— GIVEN DATA —

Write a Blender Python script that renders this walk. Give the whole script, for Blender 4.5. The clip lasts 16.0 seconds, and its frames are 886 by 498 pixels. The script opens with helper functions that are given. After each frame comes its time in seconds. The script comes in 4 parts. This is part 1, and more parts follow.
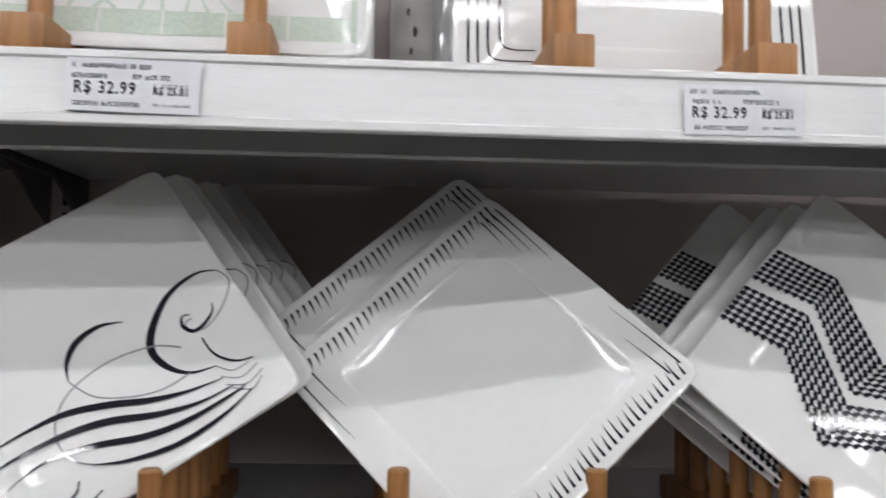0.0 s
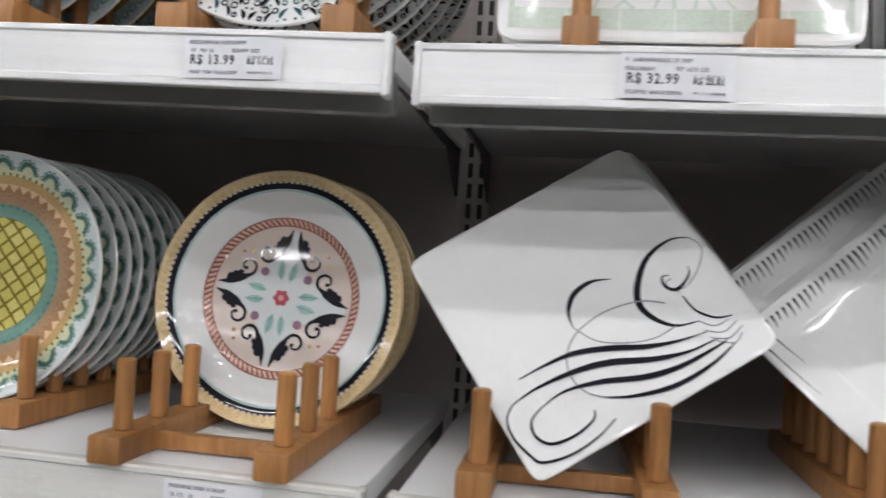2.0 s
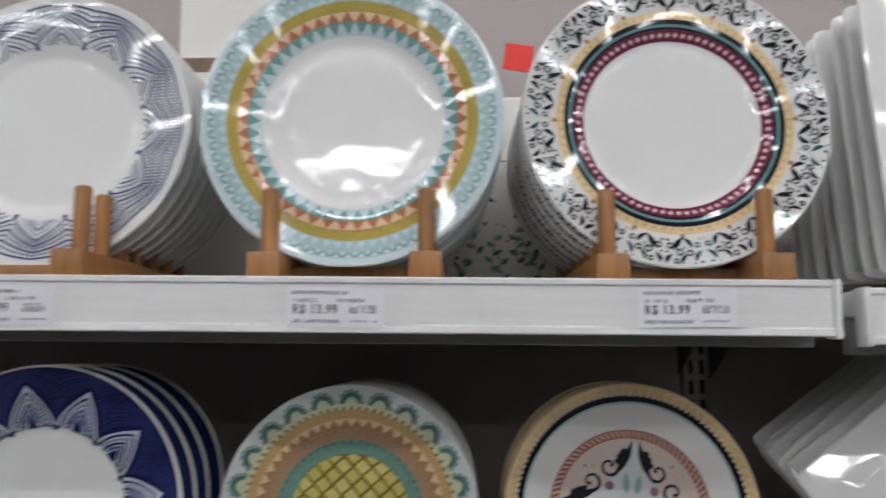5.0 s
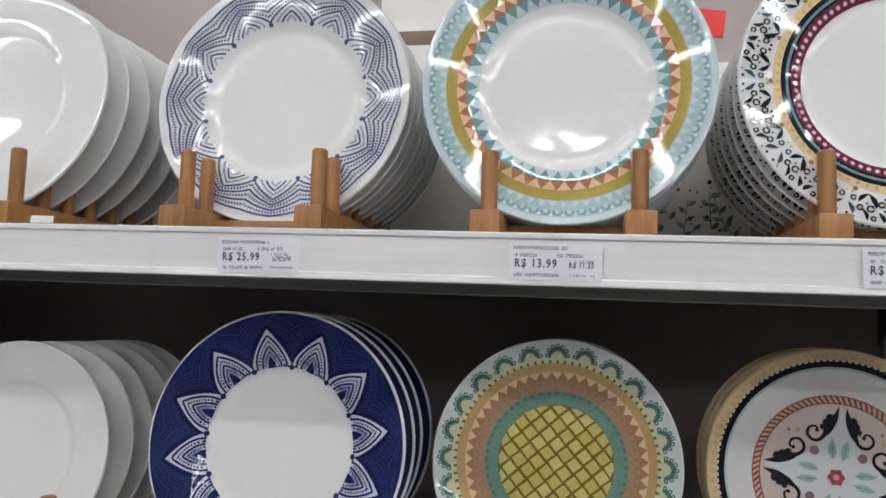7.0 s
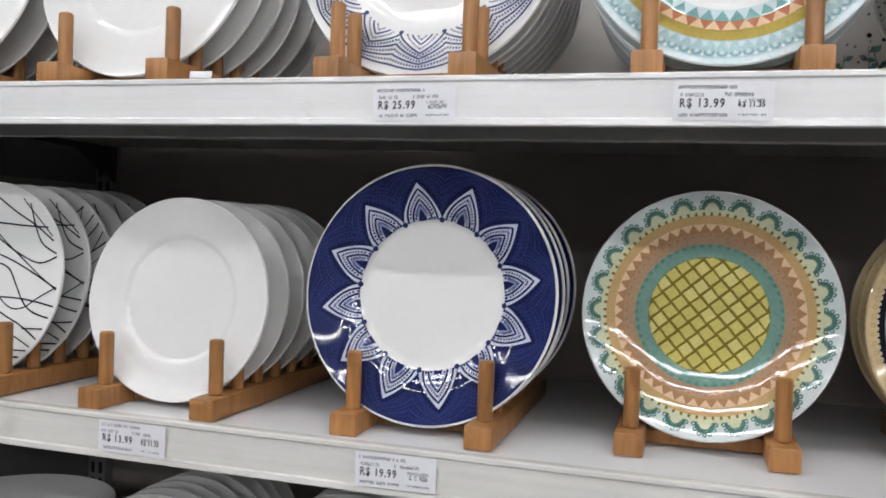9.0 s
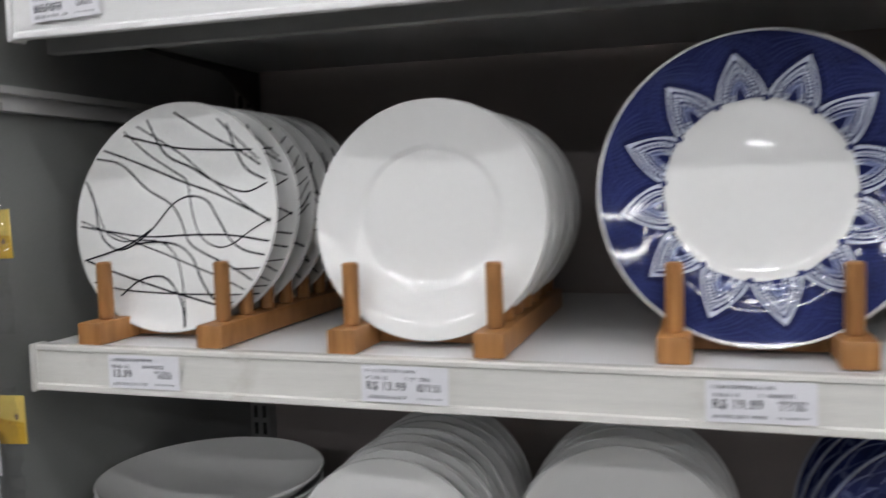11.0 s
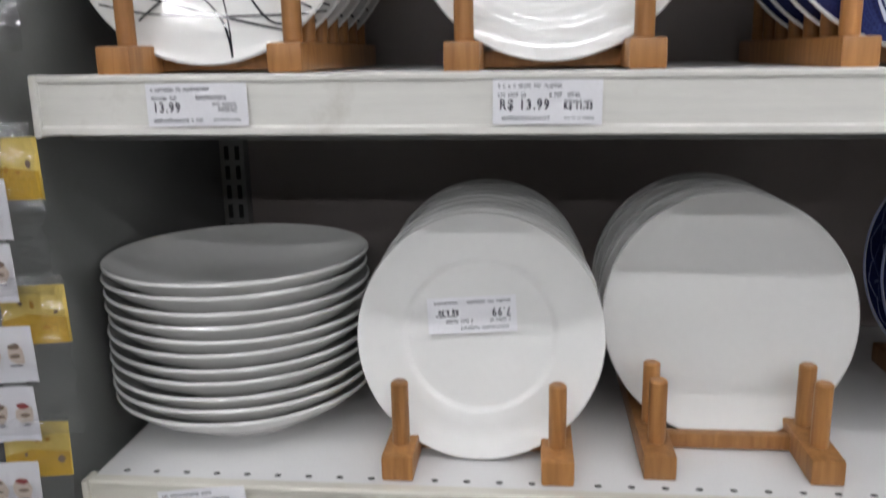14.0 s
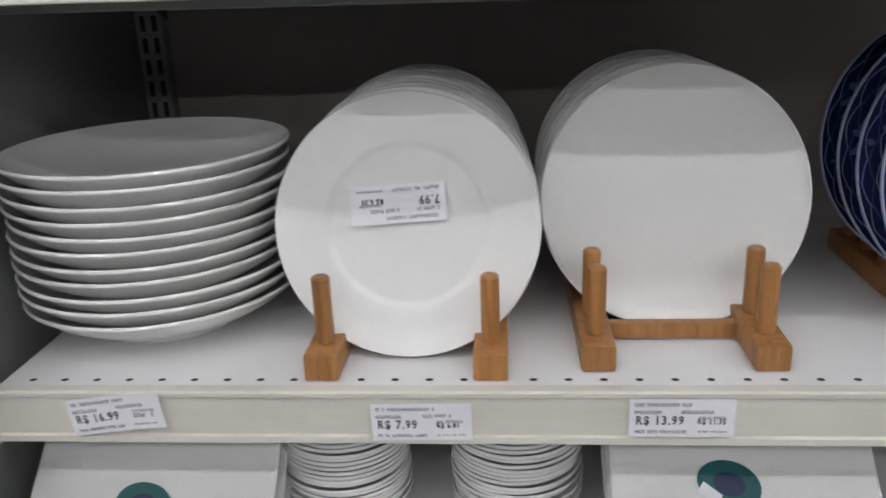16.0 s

— TASK STATEMENT —
Leave out the pictures and print every line of the data exactly.

— EXPECTED OUTPUT —
Write a Blender Python script that renders this walk. Give the whole script, for Blender 4.5. The clip lasts 16.0 seconds, and its frames are 886 by 498 pixels. The script opens with helper functions that are given. After each frame comes its time in seconds. The script comes in 4 parts. This is part 1, and more parts follow.
0.0 s
2.0 s
5.0 s
7.0 s
9.0 s
11.0 s
14.0 s
16.0 s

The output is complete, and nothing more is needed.